Het was vannacht nog steeds snoeiheet, dus we hebben met de ventilatoren vol aan en op ons gericht geslapen, wat wel redelijk te doen was. We moesten vroeg opstaan, half zeven, omdat de rit naar de Canyon om half acht vertrok – maar we hebben rustig kunnen ontbijten, wat overigens ook prima verzorgd was. De tocht was een klein beetje geldverspilling met 33 euro de man (wat we ook al wel een klein beetje verwacht hadden eerlijk gezegd), al viel het als je het nagaat ook wel weer een beetje mee; want de toegang tot het Fish River Canyon Conservation Area kost al 8 euro de man, plus nog eens een toeslag voor het voertuig van een euro, en we kregen twee keer een lekker vruchtendrankje dat hier al gauw voor zo’n 1,5 euro in de winkel verkocht wordt… Maar los van dat en van de uitleg over het verschil tussen berg- en vlaktezebra’s, de geologie van de Canyon zelf en over een aantal fossielen van stromatolieten had de tocht verder weinig toegevoegde waarde. Die stromatolieten-fossielen overigens waren erg leuk om te zien, omdat Hans en ik in West Australië de hedendaagse levende versie ervan gezien hebben!
En de Canyon zelf is natuurlijk fantastisch; na de Grand Canyon is de Fish River Canyon de tweede grootste ter wereld, waarbij de Fish River zelf een van de grootste rivieren van zuidelijk Afrika is… 25% van al het regenwater dat in Namibië valt komt in de Fish River terecht, en dat verklaart ook deels waarom deze Canyon zo spectaculair gevormd is! De rivier zelf lag zo’n 500 meter onder ons, kronkelend in grillige lussen door een prachtige vallei van kliffen en plateaus… Een heel erg mooi gezicht!
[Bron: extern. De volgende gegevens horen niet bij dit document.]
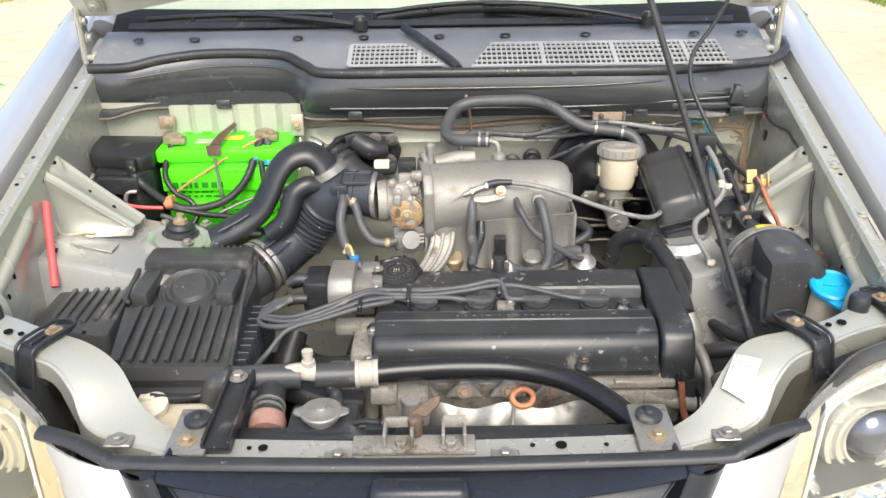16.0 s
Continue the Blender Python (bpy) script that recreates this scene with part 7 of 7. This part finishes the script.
ap = thing("air_con_pipe", "dull aluminium air conditioning pipe", "pipe", (0.43, 0.30, 0.62))
bm = nb()
tube(bm, [(0.420, 0.365, 0.781), (0.428, 0.350, 0.760), (0.433, 0.340, 0.742)], [0.0155, 0.016, 0.012], 16, 3)
part("ferrule", bm, ALU, ap, "pale crimped ferrule")
bm = nb()
tube(bm, [(0.430, 0.338, 0.745), (0.443, 0.325, 0.722), (0.448, 0.30, 0.70), (0.438, 0.262, 0.692), (0.425, 0.245, 0.68), (0.42, 0.235, 0.62)], 0.009, 14, 5)
part("pipe", bm, ALU, ap)
bm = nb()
tube(bm, [(0.33, 0.25, 0.71), (0.37, 0.245, 0.70), (0.41, 0.24, 0.695)], [0.017, 0.013, 0.012], 14, 3)
box(bm, (0.32, 0.26, 0.70), (0.13, 0.05, 0.05), 0.012)
wp = solo("engine_bracket", bm, ALUDIRT, "grey cast bracket at the engine's front corner", "bracket")
bolt(wp, (0.415, 0.238, 0.695), (1, -0.2, 0), r=0.008, mat=STEEL)
bolt(wp, (0.30, 0.234, 0.705), (0, -1, 0), r=0.009, mat=STEEL)
cable("orange_pipe", [(0.383, 0.235, 0.74), (0.386, 0.232, 0.715), (0.392, 0.225, 0.685), (0.41, 0.20, 0.665), (0.44, 0.18, 0.665)], 0.005, BROWN, "faded reddish-brown pipe at the engine corner", "pipe")

cable("fat_water_hose", [(-0.115, 0.305, 0.695), (-0.16, 0.312, 0.70), (-0.21, 0.312, 0.70), (-0.25, 0.302, 0.698), (-0.278, 0.275, 0.69), (-0.29, 0.235, 0.665), (-0.29, 0.19, 0.62)], 0.027, RUBBER, "fat black water hose with a woven grain", "hose", seg=18, rib=0.025, pitch=0.006)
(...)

Hans ligt nu naast me te snurken op bed terwijl ik zit te typen. We hebben na de tocht nog rustig wat thee gedronken op het terras en zijn toen maar naar onze iets koelere kamer vertrokken om tussen onze twee ventilatoren het heetst van de dag uit te zitten en te rusten. Het is namelijk weer eens lekker warm, vanochtend om 10 uur al 34 graden in de schaduw! We merken vandaag goed dat we beiden lichamelijk een beetje van slag zijn; ik ben weer heel erg veel aan het dromen de laatste nachten en heb behoorlijke buikpijnsteken en lichte diarree en Hans heeft al dagenlang lichte, en vandaag ergere, brandend maagzuur. Waarschijnlijk toch deels door vermoeidheid want de Kalahari tocht was fantastisch maar toch behoorlijk pittig, maar ook deels een beetje stress omdat we nog niets weten over hoe het met de Namib tocht zal aflopen en nog geen contact hebben kunnen maken.
Na een paar uur slapen en rusten zijn we thee gaan drinken en terwijl we op het terras zaten zag ik iets vreemd blauw en geel op een rots… Het bleek een hagedis te zijn met een felblauwe kop en een dikke gele buik met rode patronen erop, terwijl de rest van zijn lijf licht bruinig grijzig rotskleurig was; net een blauwe en een gele stip dus! Hij liet toe dat ik heel dichtbij kwam en ik heb er dus een mooie foto van kunnen maken; later kreeg ik te horen dat het een mannetjeshagedis was in paringskleuren. Terwijl we thee aan het drinken was ging het dikke druppels regenen, en nu we weer op de kamer zijn is het nog steeds aan het druppelen en veel aan het waaien; omdat het ook een paar graden afgekoeld is en we nog meer regen verwachten hebben we lekker de ramen opengezet en de ventilatoren aan, dus we waaien nu weg in onze kamer!
Dat vergeet ik steeds te schrijven geloof ik maar de insecten hier in Afrika zijn enorm… Vanochtend zagen we op de bar een sprinkhaan van wel zo’n 15 cm lang, en alles, van wespen, vliegen, spinnen, sprinkhanen, duizendpoten, libelles, torren en andere kruipende beestjes zijn gewoon GROOT! We zien de afgelopen weken bijvoorbeeld regelmatig grote gepantserde zwarte krekelachtige torren, makkelijk 7 cm lang – blijkbaar zijn ze agressief en spuiten ze zuur, je merkt ook wel dat ze niet bang zijn; als je ze benadert zullen ze niet opzij gaan. Ze zijn soms met honderden tegelijk op de weg, net als de duizendpoten die vooral in Botswana veel de weg overstaken. Waar er veel wildis (en dus uitwerpselen) vind je ook heel veel mestkevers, enorme scarabeeën die als een helikoptertje langs zoemen en met tientallen tegelijk op verse mest te vinden zijn waar ze ijverig bolletjes van draaien en dan voor zich uit rollen.